*TASK REQUIREMENTS*
Can you copy out the data exactly? Leave the images out.

□ □ □ □ □

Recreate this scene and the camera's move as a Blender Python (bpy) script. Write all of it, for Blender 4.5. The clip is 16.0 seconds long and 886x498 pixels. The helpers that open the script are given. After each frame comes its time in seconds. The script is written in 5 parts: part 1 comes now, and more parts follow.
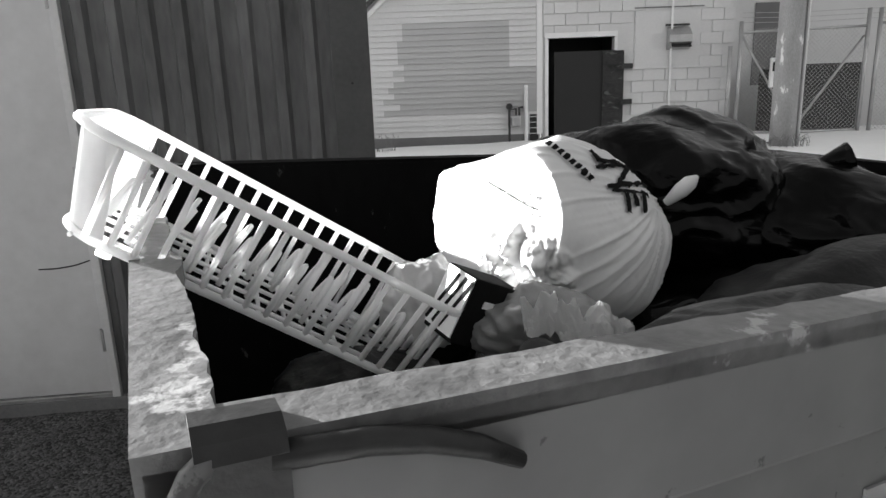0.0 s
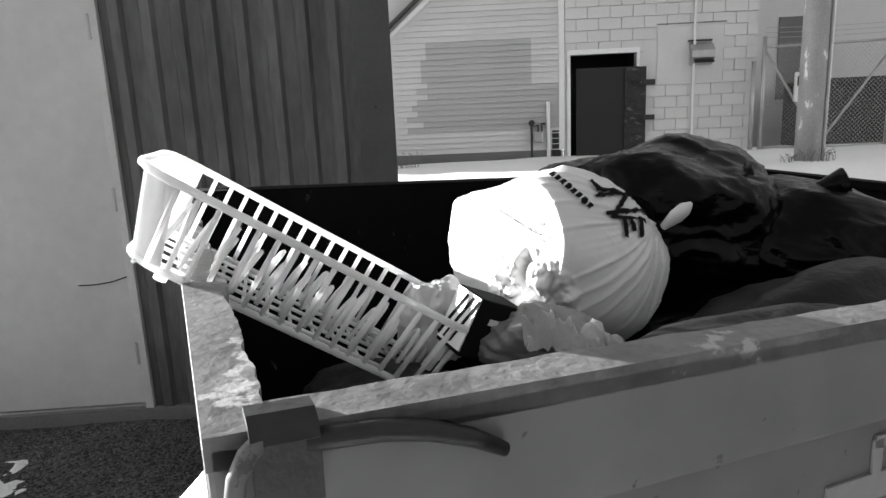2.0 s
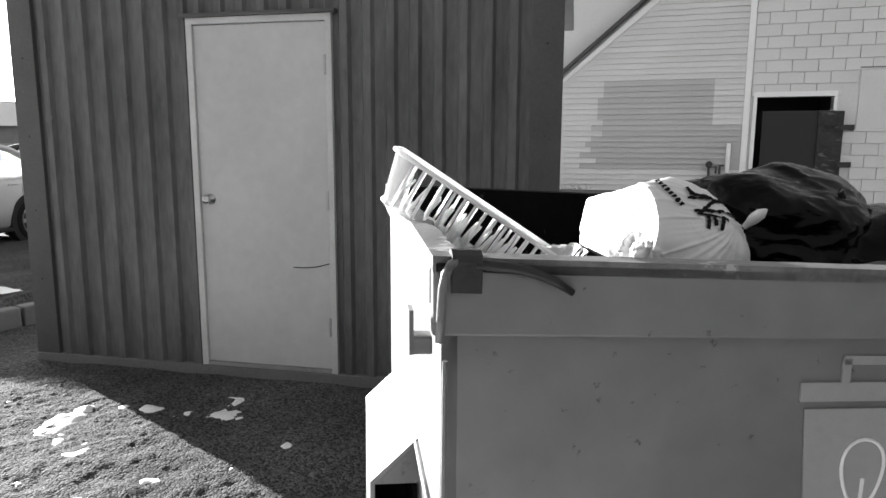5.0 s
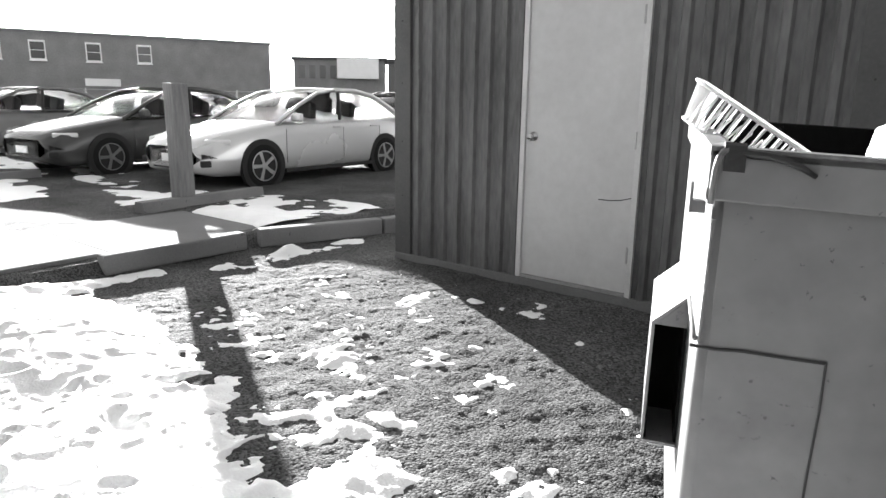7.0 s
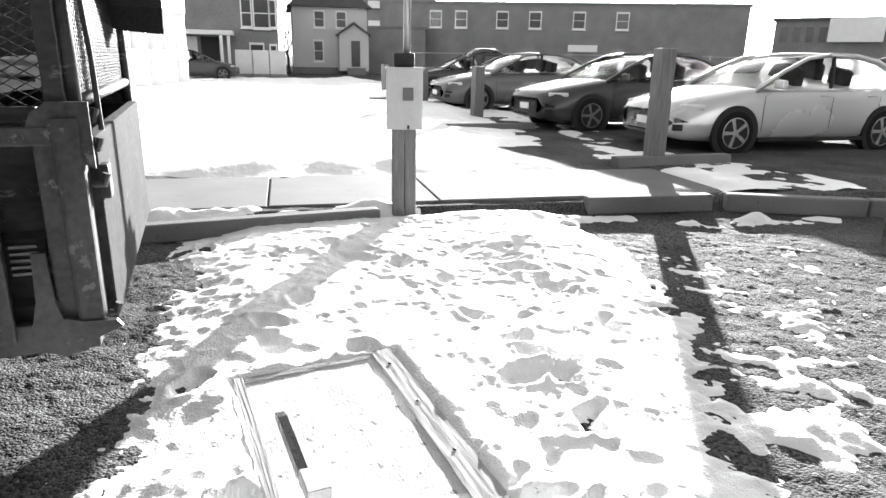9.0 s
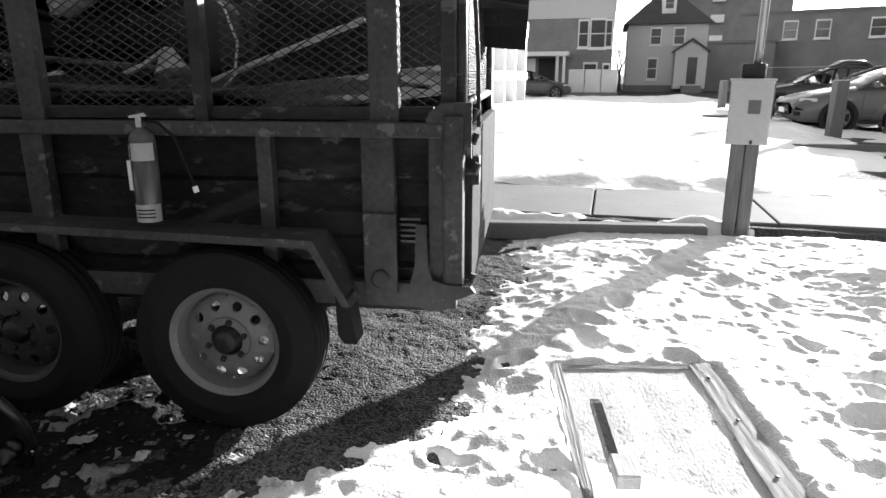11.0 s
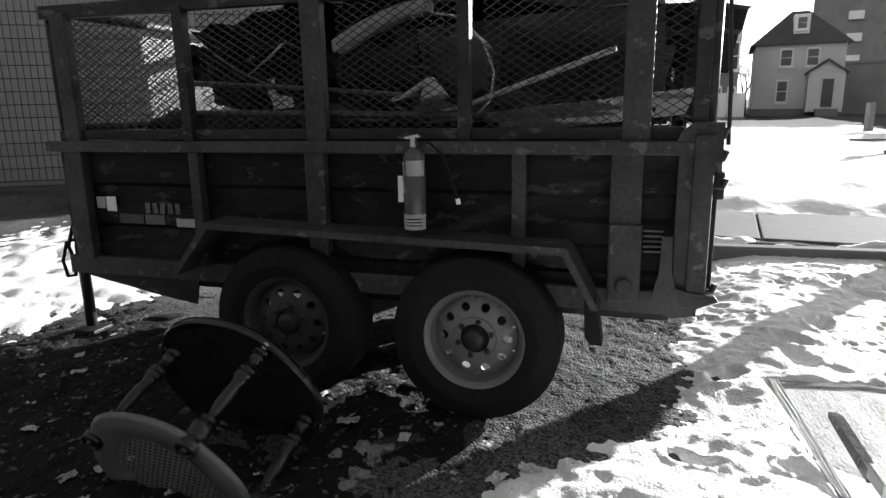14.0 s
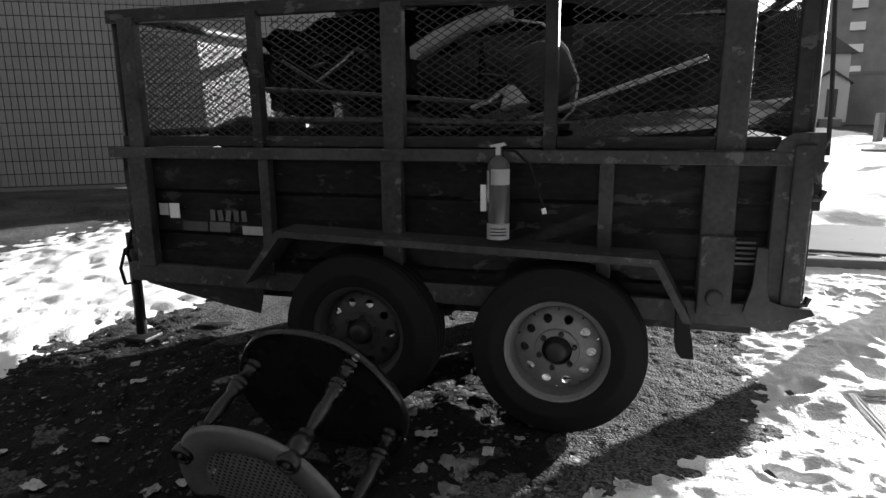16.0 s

□ □ □ □ □

*TASK RESPONSE*
Recreate this scene and the camera's move as a Blender Python (bpy) script. Write all of it, for Blender 4.5. The clip is 16.0 seconds long and 886x498 pixels. The helpers that open the script are given. After each frame comes its time in seconds. The script is written in 5 parts: part 1 comes now, and more parts follow.
0.0 s
2.0 s
5.0 s
7.0 s
9.0 s
11.0 s
14.0 s
16.0 s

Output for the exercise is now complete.